Quel matériel avez-vous utilisé (son, image) et pourquoi ?
J’ai utilisé au maximum du matériel local. Pour l’essentiel celui des Docks du film à Nantes et, pour le corps caméra, celui de Spray Film à Rennes.
Pour l’image, je souhaitais tourner en 8K avec une Red Helium. Non pas pour la prouesse technologique – bien que je ne me plaigne pas du rendu de ce capteur qui est somptueux – mais pour des raisons purement narratives. L’avantage du 8K est de pouvoir zoomer X 2 dans l’image sans perte de définition. Il y a donc possiblement 3 valeurs de plans dans le même plan. Et c’est important lorsqu’on filme un groupe de 4 personnes. Et puis cela m’épargne un certain nombre de plans de coupes dit d’écoutes qui obligent les protagonistes à jouer. Ce qui sonne souvent faux. Cela permet aussi, évidement, une grande liberté narrative au montage qui pourrait presque faire croire à un multi-caméras. À ceci prêt, bien sûr, que cela ne remplace pas un changement d’axe ni un changement de perspective focale.
Pour le reste du matériel, nous avions une série de focales fixes. Ce qui implique une certaine lenteur de mise en oeuvre. Mais ça me va. Je ne suis pas du genre à courir après la réalité. Je demande aux protagonistes de ralentir pour attendre la technique. C’est plus facile.
Pour accompagner ce dispositif, j’avais à ma disposition un moteur HF de diaph et une commande avec déclencheur pour ne pas avoir à descendre du camion de jeu à chaque manipulation.
Pour ce qui est de l’énergie, il nous fallait de l’autonomie. Nous sommes passés simplement sur des convertisseurs 12-220 V branchés sur les batteries des camions. Et lorsque c’était insuffisant pour le déchargement des cartes en particulier, par un groupe électrogène dont le son du moteur nous berçait gentiment la nuit… Oui, parce que je ne l’ai pas évoqué, mais la contrainte du tournage en 8K est de consommer 640 GO par heure et donc d’alimenter un ordinateur en conséquence.
Pour la lumière, je ne me suis pas encombré. Juste un panneau led sur batteries pour d’éventuels tournages de nuit. Avec en renfort, si nécessaire, les phares des camions. Pour le reste, je suis plutôt du genre à profiter de la lumière naturelle. Et comme je suis également étalonneur, je sais ce que je peux attendre d’une image, ce que je peux corriger, ajouter… Ça me facilite grandement la vie.
Côté machinerie, nous avions une bijoute de base, très utile, des rails de travelling pour un plan que je souhaitais faire. Nous n’en n’avons pas abusé davantage. Faute d’argent, nous avions une accroche caméra sur le camion de jeu un peu bricolée.
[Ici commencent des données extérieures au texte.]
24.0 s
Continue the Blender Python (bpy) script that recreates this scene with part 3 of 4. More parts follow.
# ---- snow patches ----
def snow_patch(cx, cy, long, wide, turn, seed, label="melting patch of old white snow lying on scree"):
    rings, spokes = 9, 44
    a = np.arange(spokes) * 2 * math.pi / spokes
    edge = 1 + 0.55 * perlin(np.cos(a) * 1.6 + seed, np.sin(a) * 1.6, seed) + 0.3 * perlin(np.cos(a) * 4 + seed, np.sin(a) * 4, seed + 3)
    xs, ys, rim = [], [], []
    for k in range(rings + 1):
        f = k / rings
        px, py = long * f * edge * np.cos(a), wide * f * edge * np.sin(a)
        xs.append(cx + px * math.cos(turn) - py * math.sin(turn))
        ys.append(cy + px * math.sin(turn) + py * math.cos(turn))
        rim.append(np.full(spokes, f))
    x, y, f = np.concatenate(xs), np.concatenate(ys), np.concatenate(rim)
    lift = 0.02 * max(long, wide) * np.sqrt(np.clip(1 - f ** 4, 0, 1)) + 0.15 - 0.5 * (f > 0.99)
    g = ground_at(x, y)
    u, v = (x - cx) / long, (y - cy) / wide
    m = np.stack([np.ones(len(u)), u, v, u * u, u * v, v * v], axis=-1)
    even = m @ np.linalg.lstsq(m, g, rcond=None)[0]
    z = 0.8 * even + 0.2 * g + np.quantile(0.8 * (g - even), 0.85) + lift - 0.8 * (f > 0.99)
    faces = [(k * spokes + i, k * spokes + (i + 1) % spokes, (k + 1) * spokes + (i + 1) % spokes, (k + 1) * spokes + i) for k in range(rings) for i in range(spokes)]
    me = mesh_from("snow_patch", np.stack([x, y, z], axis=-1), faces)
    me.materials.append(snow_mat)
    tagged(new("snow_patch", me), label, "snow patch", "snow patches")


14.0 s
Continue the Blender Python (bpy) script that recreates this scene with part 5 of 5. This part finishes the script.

Ce qui m’a contraint à bien penser et mesurer les montages et démontages qui prennent forcément un peu plus de temps.
Pour le son, qui est une partie que je connais moins, Martin Gracineau a utilisé un enregistreur 633, 4 HF, un sur chaque protagoniste, une perche bien sûr et quelques micros supplémentaires pour le dispositif fixe du camion et les séquences de comédie musicale.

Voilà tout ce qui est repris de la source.